**Stored entries:**
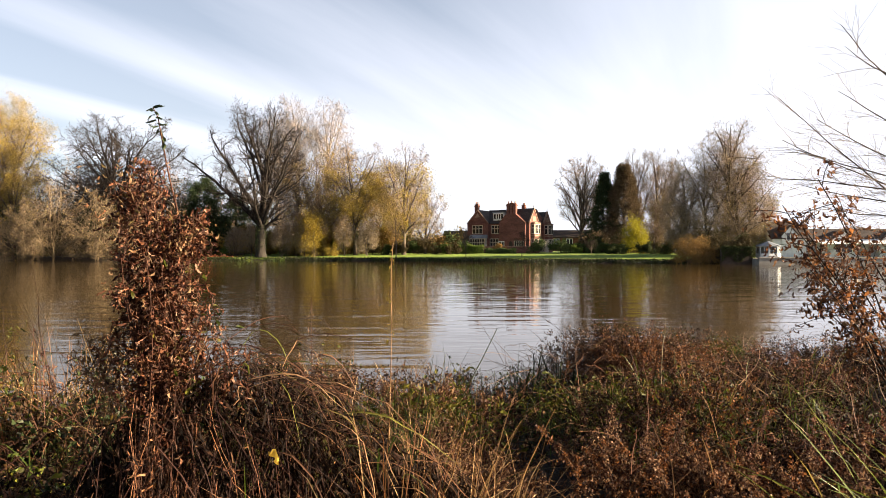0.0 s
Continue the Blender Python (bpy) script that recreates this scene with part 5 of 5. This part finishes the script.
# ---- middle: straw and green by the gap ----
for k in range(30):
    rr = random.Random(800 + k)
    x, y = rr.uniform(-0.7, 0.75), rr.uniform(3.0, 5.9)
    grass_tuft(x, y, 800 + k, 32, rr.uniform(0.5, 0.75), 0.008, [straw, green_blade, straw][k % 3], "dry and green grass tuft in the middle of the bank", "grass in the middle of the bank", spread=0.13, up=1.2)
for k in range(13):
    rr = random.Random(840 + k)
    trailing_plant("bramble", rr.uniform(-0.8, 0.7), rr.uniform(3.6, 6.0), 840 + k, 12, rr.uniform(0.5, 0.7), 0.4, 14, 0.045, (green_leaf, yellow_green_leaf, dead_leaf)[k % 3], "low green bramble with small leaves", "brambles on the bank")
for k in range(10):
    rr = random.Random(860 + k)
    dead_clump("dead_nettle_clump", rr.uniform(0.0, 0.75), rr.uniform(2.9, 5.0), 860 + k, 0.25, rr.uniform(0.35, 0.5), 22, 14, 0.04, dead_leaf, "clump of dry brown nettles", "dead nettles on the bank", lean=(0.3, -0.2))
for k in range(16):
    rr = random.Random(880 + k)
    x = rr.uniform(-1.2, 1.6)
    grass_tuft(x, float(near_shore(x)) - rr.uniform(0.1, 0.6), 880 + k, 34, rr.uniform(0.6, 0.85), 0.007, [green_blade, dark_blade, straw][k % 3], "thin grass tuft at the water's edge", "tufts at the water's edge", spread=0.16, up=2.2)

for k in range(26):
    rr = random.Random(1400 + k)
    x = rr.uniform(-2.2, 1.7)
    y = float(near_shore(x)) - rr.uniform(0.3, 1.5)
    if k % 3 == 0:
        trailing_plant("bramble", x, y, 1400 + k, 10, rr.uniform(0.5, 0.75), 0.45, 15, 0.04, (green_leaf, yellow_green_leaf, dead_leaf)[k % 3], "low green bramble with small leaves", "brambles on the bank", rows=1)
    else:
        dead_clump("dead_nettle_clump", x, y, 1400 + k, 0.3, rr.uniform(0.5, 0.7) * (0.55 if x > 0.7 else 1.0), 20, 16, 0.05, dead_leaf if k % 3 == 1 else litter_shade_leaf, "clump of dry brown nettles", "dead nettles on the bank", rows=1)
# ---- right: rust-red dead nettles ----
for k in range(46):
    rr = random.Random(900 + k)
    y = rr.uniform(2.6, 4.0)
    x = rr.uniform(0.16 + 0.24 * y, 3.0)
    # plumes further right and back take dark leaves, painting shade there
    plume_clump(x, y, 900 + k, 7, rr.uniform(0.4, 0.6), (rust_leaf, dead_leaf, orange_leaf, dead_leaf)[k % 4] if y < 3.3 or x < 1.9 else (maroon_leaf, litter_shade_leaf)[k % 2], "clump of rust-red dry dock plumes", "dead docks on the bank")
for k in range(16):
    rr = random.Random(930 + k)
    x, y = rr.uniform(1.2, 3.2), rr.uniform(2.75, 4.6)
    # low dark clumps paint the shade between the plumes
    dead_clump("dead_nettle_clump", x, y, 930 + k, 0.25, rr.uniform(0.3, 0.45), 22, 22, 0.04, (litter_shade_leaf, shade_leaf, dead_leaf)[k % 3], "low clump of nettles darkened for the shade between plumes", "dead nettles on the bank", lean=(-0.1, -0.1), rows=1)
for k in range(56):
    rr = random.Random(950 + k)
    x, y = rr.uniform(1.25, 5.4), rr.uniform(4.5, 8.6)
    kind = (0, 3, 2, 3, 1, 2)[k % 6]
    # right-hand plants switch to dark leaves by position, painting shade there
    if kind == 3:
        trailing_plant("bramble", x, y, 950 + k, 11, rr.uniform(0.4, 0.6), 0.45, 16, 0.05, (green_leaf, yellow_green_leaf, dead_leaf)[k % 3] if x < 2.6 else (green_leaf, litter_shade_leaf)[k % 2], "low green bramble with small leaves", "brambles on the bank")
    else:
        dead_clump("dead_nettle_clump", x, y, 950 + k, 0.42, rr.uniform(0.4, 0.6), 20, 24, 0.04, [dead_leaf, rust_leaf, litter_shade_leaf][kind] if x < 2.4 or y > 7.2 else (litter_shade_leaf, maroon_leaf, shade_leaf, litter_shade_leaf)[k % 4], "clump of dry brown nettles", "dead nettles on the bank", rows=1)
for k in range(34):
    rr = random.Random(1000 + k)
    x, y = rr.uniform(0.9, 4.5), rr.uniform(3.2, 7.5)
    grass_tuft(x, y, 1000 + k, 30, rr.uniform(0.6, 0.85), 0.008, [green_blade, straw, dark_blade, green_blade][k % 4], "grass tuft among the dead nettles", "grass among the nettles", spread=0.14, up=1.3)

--

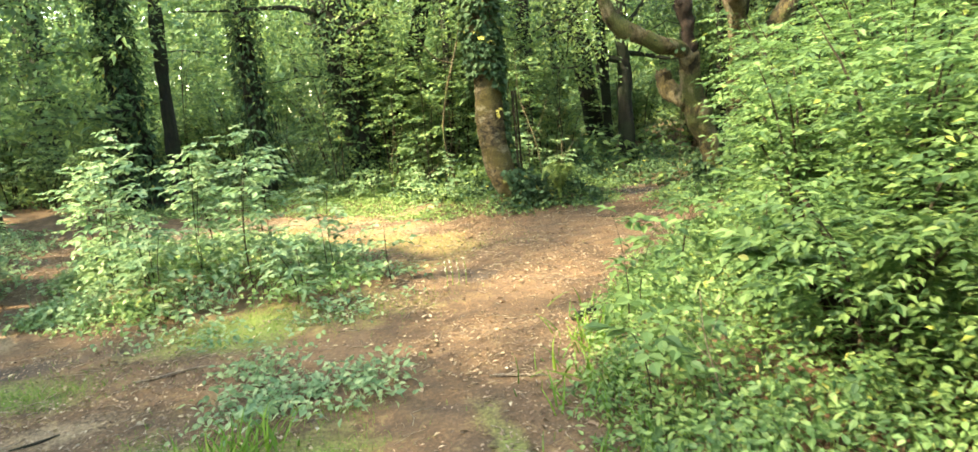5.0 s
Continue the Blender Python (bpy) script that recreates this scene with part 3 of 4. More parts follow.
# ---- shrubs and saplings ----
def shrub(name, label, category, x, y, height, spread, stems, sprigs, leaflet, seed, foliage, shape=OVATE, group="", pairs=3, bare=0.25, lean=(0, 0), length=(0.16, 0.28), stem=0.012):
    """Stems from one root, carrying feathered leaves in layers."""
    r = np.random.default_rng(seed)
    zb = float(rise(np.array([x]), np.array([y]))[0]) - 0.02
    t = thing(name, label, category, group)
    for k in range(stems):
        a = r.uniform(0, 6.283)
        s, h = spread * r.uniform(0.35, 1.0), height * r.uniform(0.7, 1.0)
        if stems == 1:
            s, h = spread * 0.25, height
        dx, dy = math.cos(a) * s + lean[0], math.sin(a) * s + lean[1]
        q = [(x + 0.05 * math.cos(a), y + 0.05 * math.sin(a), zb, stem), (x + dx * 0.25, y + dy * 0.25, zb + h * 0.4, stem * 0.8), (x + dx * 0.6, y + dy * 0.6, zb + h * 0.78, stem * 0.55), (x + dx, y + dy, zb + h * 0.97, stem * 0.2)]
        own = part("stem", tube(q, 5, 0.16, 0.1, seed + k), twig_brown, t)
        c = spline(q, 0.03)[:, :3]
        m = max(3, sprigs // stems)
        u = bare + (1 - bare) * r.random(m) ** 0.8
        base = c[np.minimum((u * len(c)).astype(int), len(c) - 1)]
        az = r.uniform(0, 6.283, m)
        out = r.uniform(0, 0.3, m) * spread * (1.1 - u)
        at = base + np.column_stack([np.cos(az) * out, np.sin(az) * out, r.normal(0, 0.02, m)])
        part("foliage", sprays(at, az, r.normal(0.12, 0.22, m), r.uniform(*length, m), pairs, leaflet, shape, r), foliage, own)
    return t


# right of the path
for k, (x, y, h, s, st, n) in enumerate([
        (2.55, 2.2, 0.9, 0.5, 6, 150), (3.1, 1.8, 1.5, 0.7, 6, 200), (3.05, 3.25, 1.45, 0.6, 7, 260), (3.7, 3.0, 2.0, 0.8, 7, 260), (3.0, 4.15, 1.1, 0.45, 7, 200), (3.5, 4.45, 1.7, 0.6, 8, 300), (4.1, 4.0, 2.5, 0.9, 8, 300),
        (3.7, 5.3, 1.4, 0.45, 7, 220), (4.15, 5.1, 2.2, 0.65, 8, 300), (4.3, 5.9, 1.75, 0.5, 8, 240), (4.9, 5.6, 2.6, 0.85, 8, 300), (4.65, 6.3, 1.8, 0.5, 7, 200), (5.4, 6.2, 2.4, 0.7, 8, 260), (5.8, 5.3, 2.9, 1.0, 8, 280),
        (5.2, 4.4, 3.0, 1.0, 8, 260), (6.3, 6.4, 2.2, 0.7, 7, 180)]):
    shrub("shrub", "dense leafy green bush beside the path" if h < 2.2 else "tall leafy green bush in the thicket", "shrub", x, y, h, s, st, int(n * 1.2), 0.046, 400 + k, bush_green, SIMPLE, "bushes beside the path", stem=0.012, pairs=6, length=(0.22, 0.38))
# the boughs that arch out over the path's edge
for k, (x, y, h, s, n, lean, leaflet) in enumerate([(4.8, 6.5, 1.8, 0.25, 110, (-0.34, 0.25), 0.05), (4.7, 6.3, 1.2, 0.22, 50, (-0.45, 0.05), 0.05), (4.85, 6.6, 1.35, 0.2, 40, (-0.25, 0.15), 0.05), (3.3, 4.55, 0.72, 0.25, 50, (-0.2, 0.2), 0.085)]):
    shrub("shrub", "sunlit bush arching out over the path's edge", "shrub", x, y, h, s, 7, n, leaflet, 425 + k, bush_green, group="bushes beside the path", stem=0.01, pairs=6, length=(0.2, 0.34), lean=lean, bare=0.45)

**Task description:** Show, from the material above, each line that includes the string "Continue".

**Output of the exercise:**
Continue the Blender Python (bpy) script that recreates this scene with part 5 of 5. This part finishes the script.
Continue the Blender Python (bpy) script that recreates this scene with part 3 of 4. More parts follow.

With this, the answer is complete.